Jeff grew up in Rhode Island and graduated from Harvard, where he wrote for the Harvard Lampoon. He worked as a newspaper reporter in Boston, and his illustrations have been published in TIME, Mother Jones and Harvard Magazine.

He began his advertising career at J. Walter Thompson and was lucky enough to meet the legendary Hal Riney, whom he still thinks of as his mentor, at Ogilvy & Mather. It was with Riney that Goodby learned his reverence for surprise, humor, craft and restraint.

He also met a guy named Rich Silverstein at Ogilvy & Mather. They founded GS&P in 1983. Since then, the two have won just about every advertising award imaginable.

Two commercials he directed were selected to be among the top 30 advertising films of the 1990s by The One Club. In 2006 he was inducted into the Advertising Hall of Fame.

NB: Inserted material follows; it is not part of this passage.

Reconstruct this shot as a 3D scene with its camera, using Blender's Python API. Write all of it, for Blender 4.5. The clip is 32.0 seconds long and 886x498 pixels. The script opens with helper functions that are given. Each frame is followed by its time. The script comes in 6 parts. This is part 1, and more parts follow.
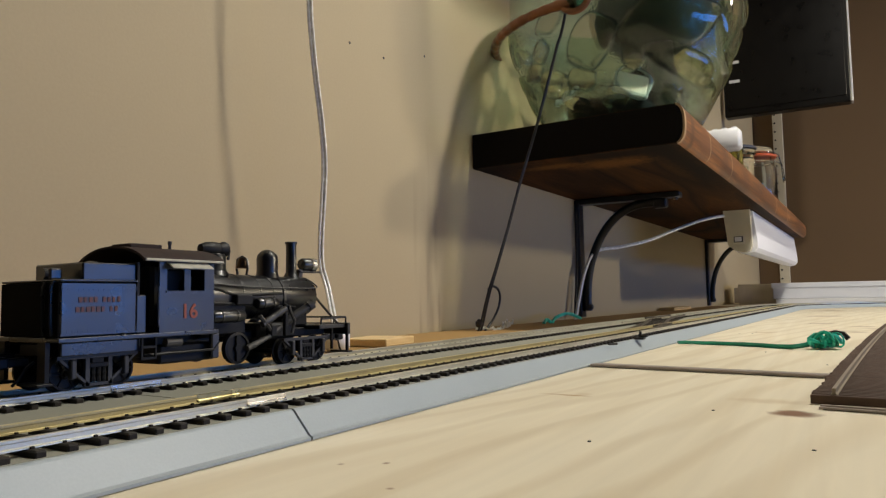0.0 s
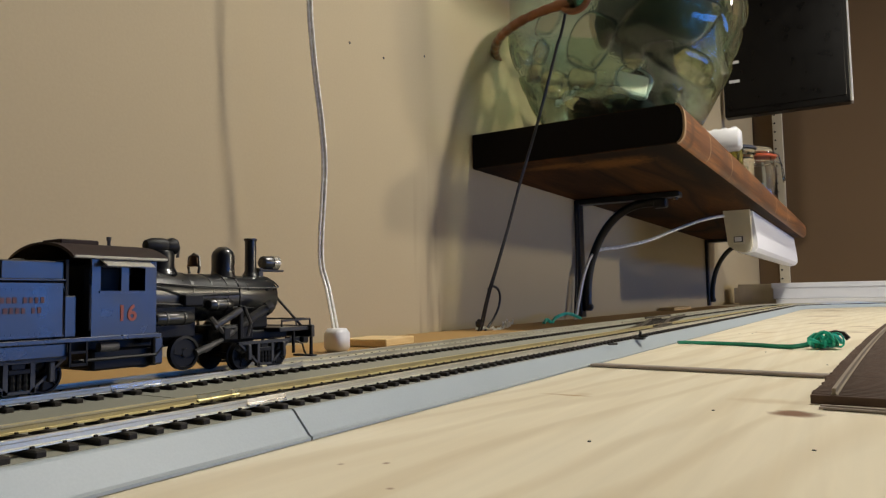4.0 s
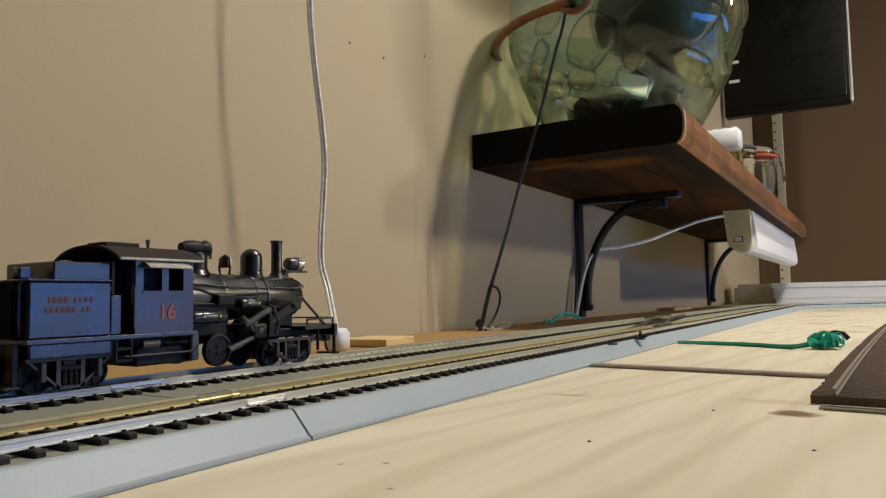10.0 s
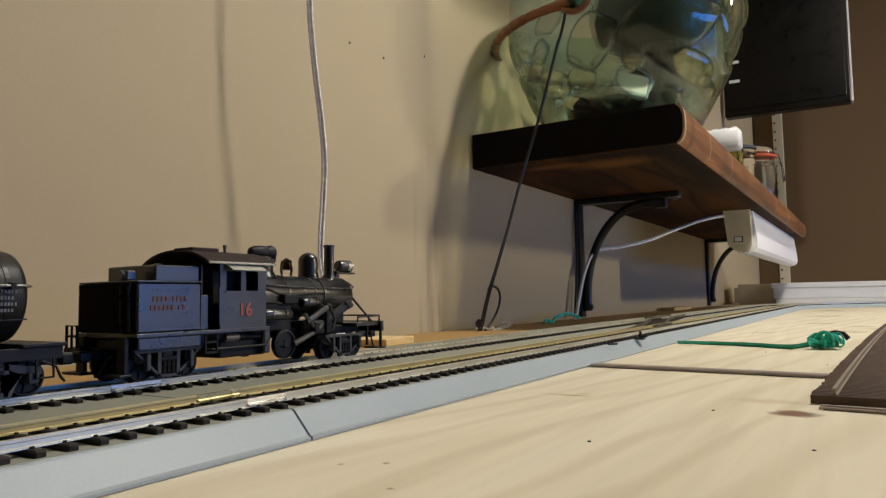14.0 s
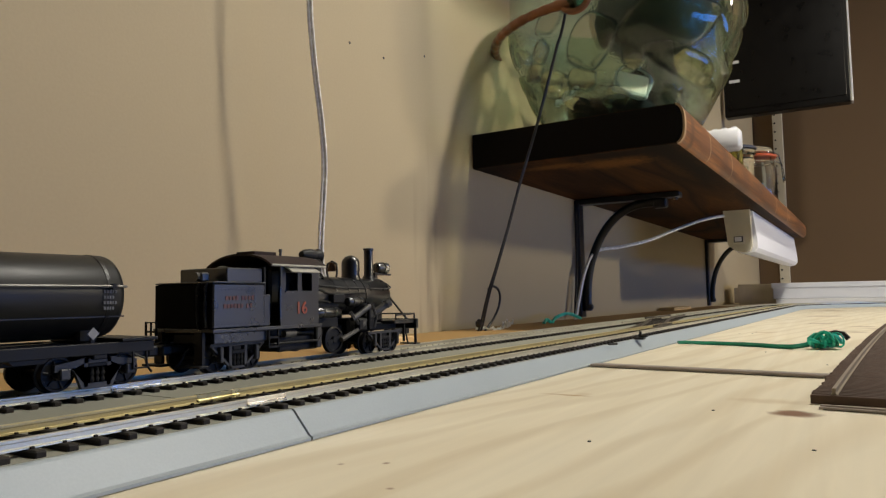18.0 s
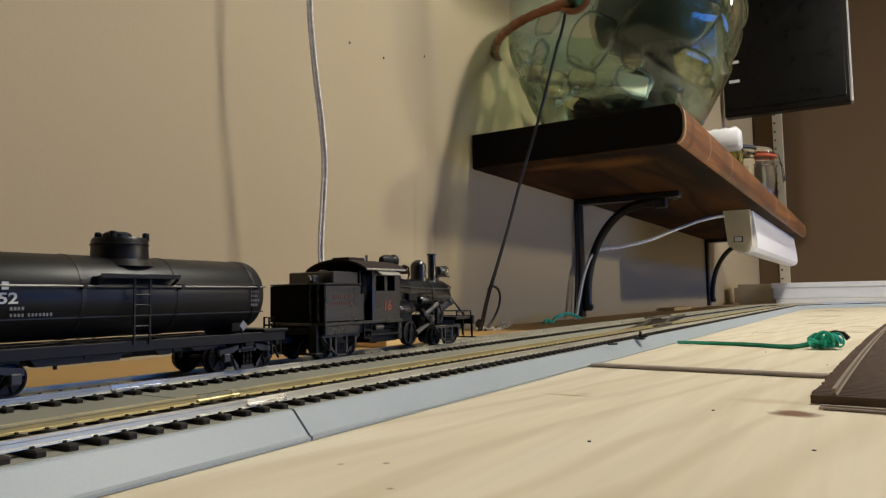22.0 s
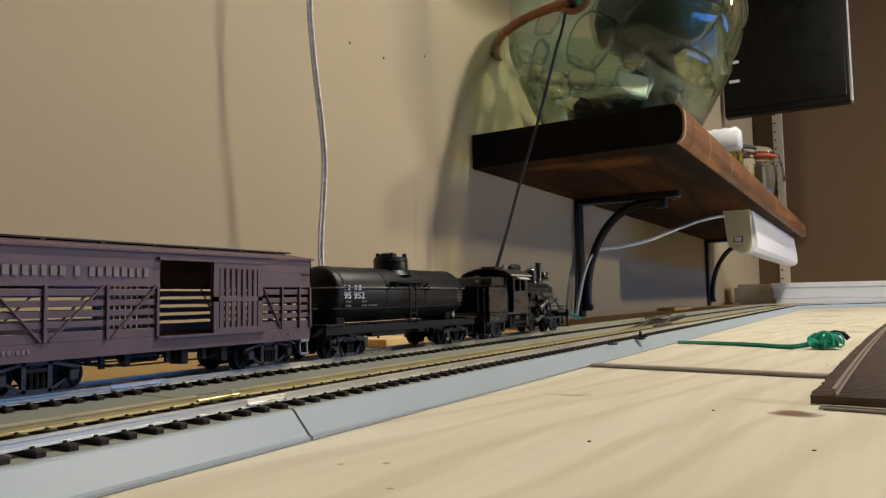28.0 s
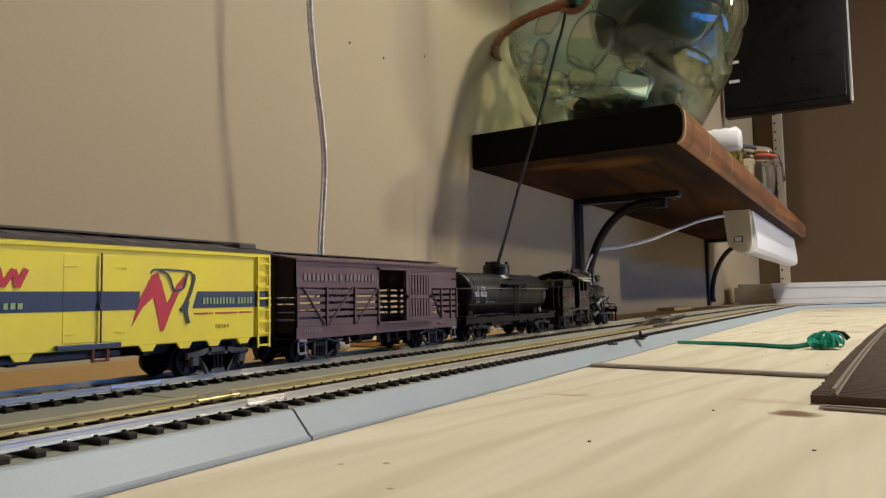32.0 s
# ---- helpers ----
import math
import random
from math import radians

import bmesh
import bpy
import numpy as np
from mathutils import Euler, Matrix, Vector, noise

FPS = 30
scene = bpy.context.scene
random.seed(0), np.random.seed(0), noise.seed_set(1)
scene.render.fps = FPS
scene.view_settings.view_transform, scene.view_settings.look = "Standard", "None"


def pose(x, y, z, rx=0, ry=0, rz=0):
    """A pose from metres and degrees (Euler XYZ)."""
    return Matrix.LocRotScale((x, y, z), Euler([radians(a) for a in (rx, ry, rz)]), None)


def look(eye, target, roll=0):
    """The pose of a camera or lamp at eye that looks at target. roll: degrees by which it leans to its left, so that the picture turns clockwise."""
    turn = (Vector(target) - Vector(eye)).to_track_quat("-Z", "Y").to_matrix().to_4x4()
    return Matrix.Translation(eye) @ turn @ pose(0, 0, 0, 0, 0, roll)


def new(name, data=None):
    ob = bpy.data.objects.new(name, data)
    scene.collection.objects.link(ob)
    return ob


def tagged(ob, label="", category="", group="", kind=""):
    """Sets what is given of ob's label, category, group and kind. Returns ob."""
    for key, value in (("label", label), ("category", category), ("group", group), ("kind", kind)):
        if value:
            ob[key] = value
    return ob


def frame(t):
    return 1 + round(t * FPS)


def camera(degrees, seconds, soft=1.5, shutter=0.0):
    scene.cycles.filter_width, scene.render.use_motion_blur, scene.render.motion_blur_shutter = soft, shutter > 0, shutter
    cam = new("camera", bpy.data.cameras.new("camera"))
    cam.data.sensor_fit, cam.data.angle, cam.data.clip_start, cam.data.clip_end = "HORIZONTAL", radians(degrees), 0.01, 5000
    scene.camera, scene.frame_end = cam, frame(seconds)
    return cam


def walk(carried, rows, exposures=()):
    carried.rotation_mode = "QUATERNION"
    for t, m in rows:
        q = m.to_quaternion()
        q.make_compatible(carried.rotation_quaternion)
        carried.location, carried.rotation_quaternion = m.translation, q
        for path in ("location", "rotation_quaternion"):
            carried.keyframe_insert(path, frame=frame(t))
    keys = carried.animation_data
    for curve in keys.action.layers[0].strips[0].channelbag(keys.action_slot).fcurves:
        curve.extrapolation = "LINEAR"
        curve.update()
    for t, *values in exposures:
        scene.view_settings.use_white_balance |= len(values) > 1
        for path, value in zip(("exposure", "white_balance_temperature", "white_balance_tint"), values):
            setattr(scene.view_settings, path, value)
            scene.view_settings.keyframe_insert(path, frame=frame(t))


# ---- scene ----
cam = camera(65.24, 32.0, soft=1.3)
walk(cam, [(0.0, pose(0, 0, 0.0346, 94.0755, 0.9975, 31.8082)), (32.0, pose(0, 0, 0.0346, 94.0755, 0.9975, 31.8082))],
     exposures=[(0.0, 0.0), (32.0, 0.0)])
BOARD_W = -0.38      # face of the long wall
FAR_Y = 3.01         # face of the end wall


# ---- mesh helpers ----
class Geo:
    """A growing list of vertices and faces."""

    def __init__(self):
        self.v, self.f = [], []

    def add(self, verts, faces):
        n = len(self.v)
        self.v += [tuple(p) for p in verts]
        self.f += [tuple(n + i for i in q) for q in faces]
        return self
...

Jeff lives in Oakland, California, with his family, a dog, a cat, a rabbit, three horses and probably some other things he doesn’t know about.

Jeff's Post:

One of the themes I heard about from several sources this week might be described as “the return of content.” 

It’s not like content has gone anywhere. There’s more of it now than at any time in history, and we’ve created a maw that will only demand greater shovels’ full.  

What people are talking about, I think, is a return to content of a higher quality per unit time. It’s a recognition that, in a now sped-up content war, it’s better to drop bigger and bigger, higher quality bombs during the moments we have with our audiences.  

This was a theme amidst the two most interesting conversations I had this week – with Nick Denton of Gawker, and Jonah Perretti of Buzzfeed. Both said, in effect, that there would be a greater and greater emphasis on the quality of content as the number of pipes we could push it through leveled off over time.  

Jonah cited the “Short Girl” phenomenon. “We ran a feature about short girl,” he said, “and it was such a hit that we had to keep putting out more and more content around the same theme. Eventually, it was ‘Adventures of Short Girl.’ People loved it. And then it was over.” 

It struck me that this was more or less like network television showrunning at light speed. The show was hatched, episodes ran, themes ran their course, all in a few days. The quality per episode hasn’t had to be all that high.  


How good does our content have to be, to do its job? So far, not all that great. But as time goes on, it will have to be better and better. Because, as Peter Mead quotes David Abbott in his terrific new book: “Crap at the speed of light is still crap.” 

A few questions arise. What is the role of agencies, going forward? Who will run this world? 

I think the winners will be anyone who rises above the hack level and starts to produce quality, lasting, really fast stuff. It’s like eye-blink Merchant Ivory. These new companies might be agencies, if they’re smart, but they might be more like a new kind of production company, built to have a particular sensitivity to marketers and advertisers. You could argue that content companies like CAA and smart clients like Nike and Frito-Lay are already in this business. But it will get so much more sophisticated over time.  

We are a long way from dedicating ourselves to great quality per unit time, however. Think about it. Will people excitedly enjoy reviews of the Internet content of our era?  Maybe in concept form – “Hey, remember cat videos?  Remember Bubble Boy?”  -- but not in specifics. There will be no amount of nostalgia that will make us revisit reality TV celebrity selfies in the same way we watch, for instance, old media like great Levi’s commercials. People will not fill the Grand Audi auditorium to watch presentations of “Remember when we hashtagged the shit out of that party?” 

Buried in here of course are deeper questions about us all as humans. Will we demand this higher level of quality or just settle for the smattering onslaught of so-so content we love to gobble from the big fire hose? Will we evolve and even change genetically into a race of animals with shorter attention spans and shallower yet faster processing capabilities?  

When I start talking this way, I think I must be nearing the end of Cannes week.  

I hope you all had fun and learned as much as I did.